Le foreste, oltre a produrre l’ossigeno che respiriamo nell’aria e a essere già per questo fondamentali per la nostra esistenza, hanno anche da insegnarci – attraverso le loro storie più estreme – qualcosa di molto meno noto e scontato. Proprio al racconto di queste storie ed esperienze, vissute in prima persona, è dedicato il saggio “La resilienza del bosco” (ed. Strade Blu Mondadori), scritto da Giorgio Vacchiano, giovane ricercatore milanese di pianificazione e gestione forestale che affronta il tema da più punti di vista, con la passione e competenza di chi ha messo lo studio delle foreste al centro della propria vita.
Foreste in evoluzione
Tutto parte da una parola, resilienza. In riferimento agli esseri umani, questa è la capacità di un individuo o di una collettività di affrontare e superare un evento traumatico o un periodo di crisi (come quello che stiamo attraversando ora, chiusi in casa per l’emergenza Coronavirus, in attesa di speranze e nuove certezze), adattandosi alle circostanze sopravvenute senza soccombere. E se la stessa resilienza fosse un concetto applicabile anche al mondo vegetale, in particolare alle foreste e al loro habitat? L’autore del libro ha fatto viaggi di esplorazione in tutto il mondo, dall’Italia del Trentino Alto-Adige, del Piemonte e della Val D’Aosta alle più sperdute foreste degli Stati Uniti, del Canada e della Patagonia. “Gli alberi sono organismi viventi che si evolvono, si riproducono e si adattano”: l’attenzione delle ricerche si è focalizzata di volta in volta sulle strategie messe in atto dalle foreste – dagli alberi d’alto fusto agli arbusti del sottobosco – per sopravvivere, trasformandosi e cambiando rotta in seguito a eventi traumatici: alluvioni, tempeste di vento, incendi, cambiamenti climatici dovuti anche alle attività umane hanno comportato modifiche significative e repentine dell’ecosistema. Un tratto che accomuna le diverse storie di foreste è quindi l’inaspettata capacità che dimostrano – dati degli studiosi alla mano – di trovare e sfruttare nuove risorse nonostante le difficoltà ambientali. Un’intelligenza e un’astuzia si nascondono nella natura, quindi, che ha molto da insegnare anche agli umani che ne fanno parte.
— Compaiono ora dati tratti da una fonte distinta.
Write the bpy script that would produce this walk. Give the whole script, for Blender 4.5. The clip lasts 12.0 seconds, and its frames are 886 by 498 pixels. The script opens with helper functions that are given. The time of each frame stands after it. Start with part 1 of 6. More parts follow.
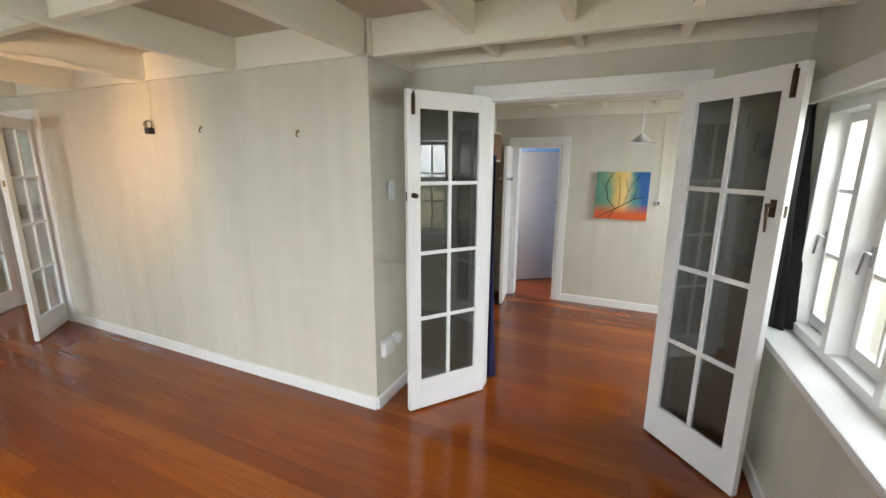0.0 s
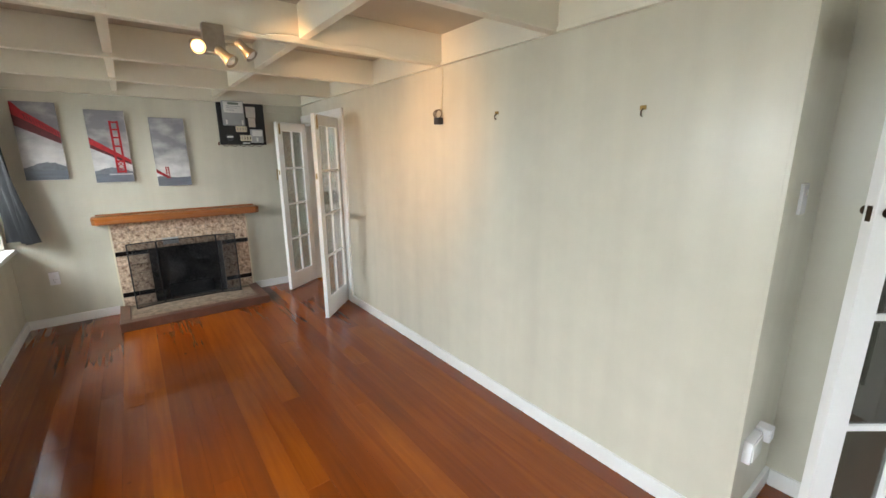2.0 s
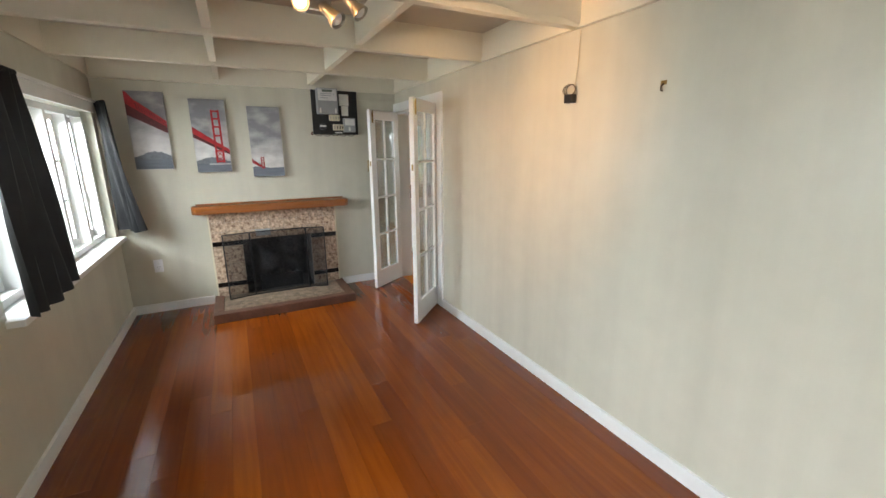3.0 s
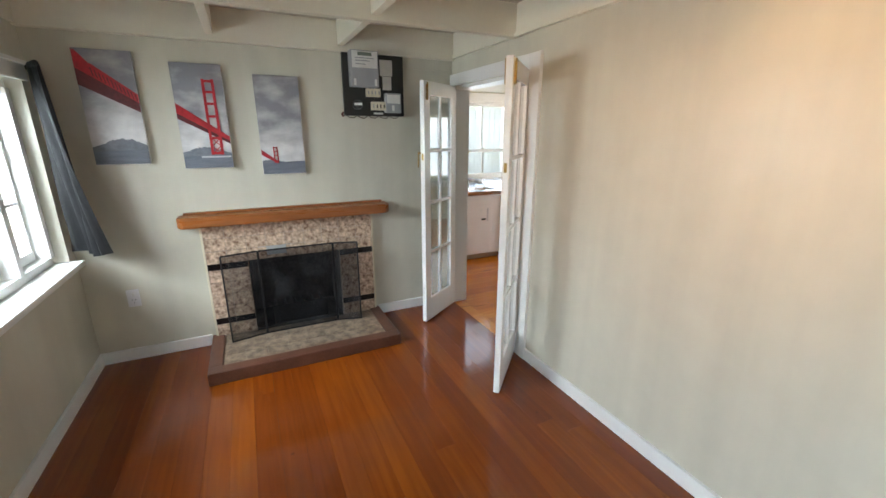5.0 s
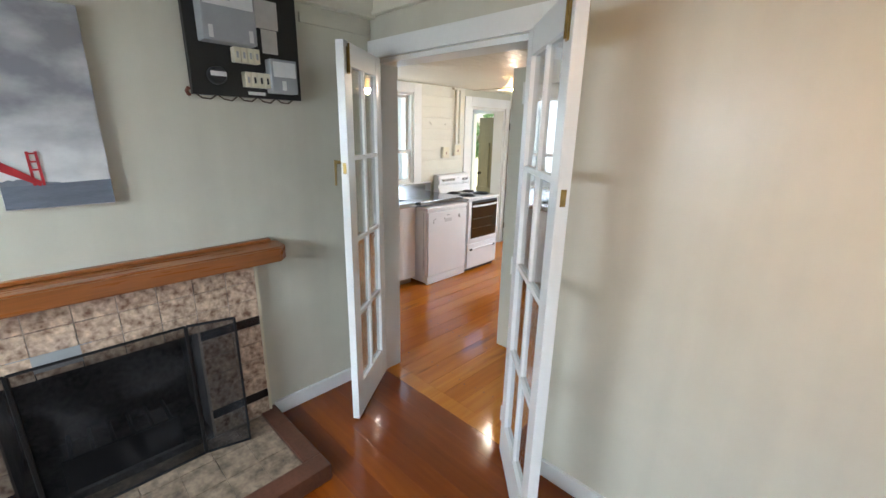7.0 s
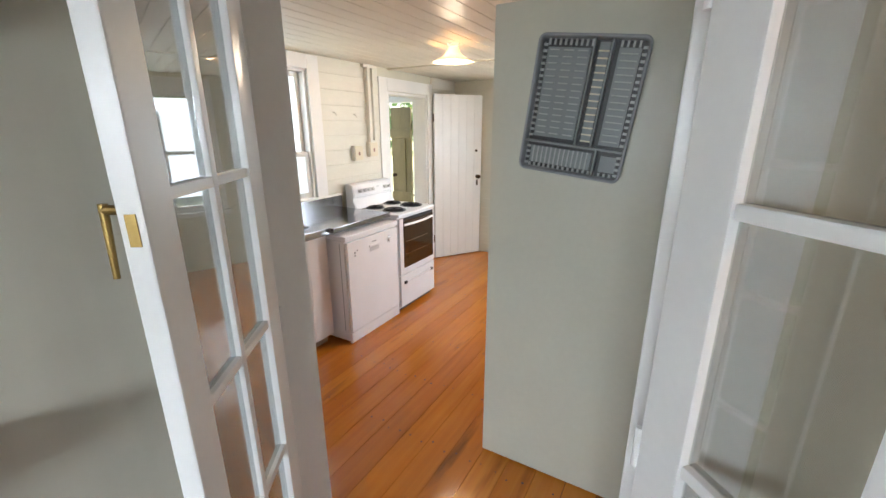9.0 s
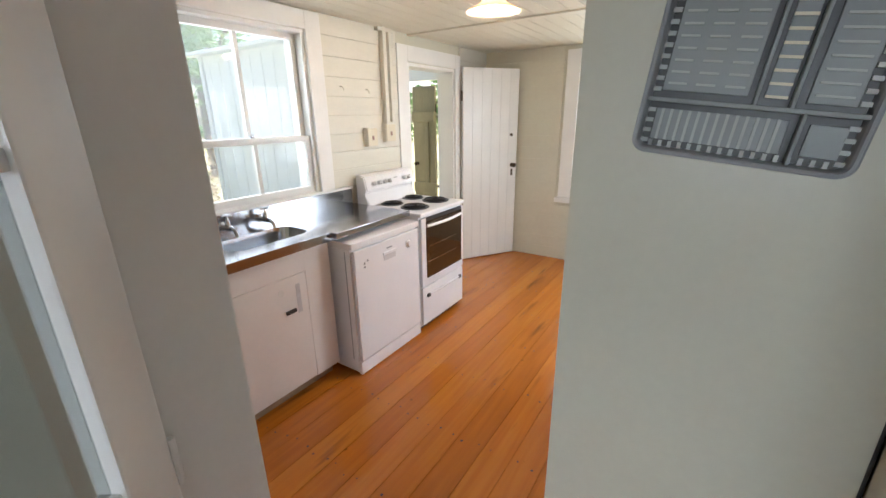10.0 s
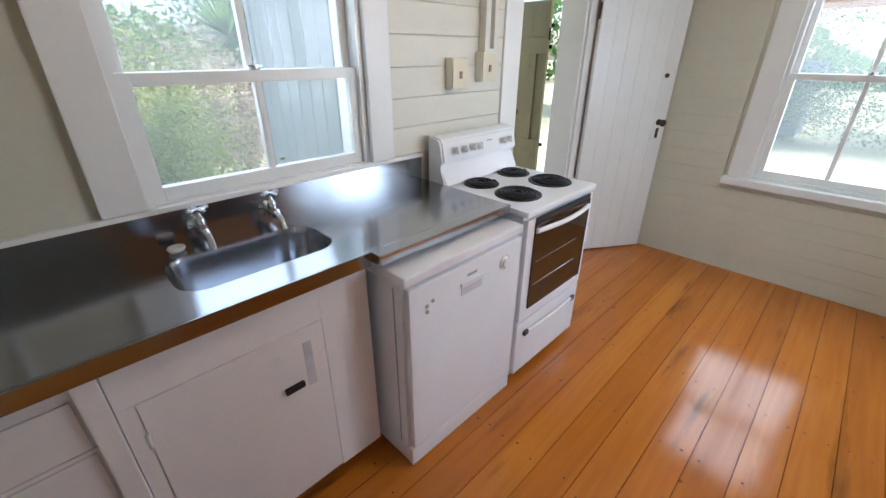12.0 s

Cambiano gli scenari in tempi brevi
Quando un evento esterno si abbatte sulle foreste, il meccanismo di reazione è spesso così rapido da sorprendere, persino nel caso di terribili catastrofi. La tempesta Vaia nell’ottobre 2018 ha provocato nubifragi e venti anomali che hanno sradicato e distrutto un’enorme quantità di ettari di foreste in Trentino Alto-Adige. Anche nel caso di un disastro di tali proporzioni però, la ripresa della natura non si fa attendere troppo a lungo. Se nessuno potrà ridare vita a foreste secolari, la tendenza della natura è tuttavia quella di mettere in pratica la resilienza, anche facendo largo a nuove specie che sono in grado di adattarsi meglio alla mutata situazione, per esempio a temperature, composizione e caratteristiche del terreno, condizioni di umidità diverse rispetto a prima. Talvolta persino gli incendi possono condurre alla creazione di nuovi equilibri in un ecosistema, e in ogni caso anche dopo il più devastante degli incendi ci sarà una nuova rinascita.
Il saggio “La resilienza del bosco” contiene un invito per gli esseri umani a imitare quest’immensa capacità rigenerativa della natura, a studiare e sperimentare (per il proprio bene e sopravvivenza) modalità di vita sostenibili in armonia con essa.
Il taglio delle foreste, sul quale di basa in ampia misura l’economia di molte zone d’Italia e del mondo, non è negativo di per sé, anzi. Può essere addirittura vantaggioso, e non soltanto per ricavare legno e altre risorse. Le foreste sostenibili e certificate, curate e periodicamente tagliate, vivono più a lungo e meglio; sono meno soggette a incendi spontanei dovuti alla crescita incontrollata del sottobosco.
Per agire con consapevolezza, a ogni livello, l’importante è sempre studiare a fondo, indagare, confrontare i dati a disposizione, conoscere le storie dei luoghi e delle specie vegetali che li popolano.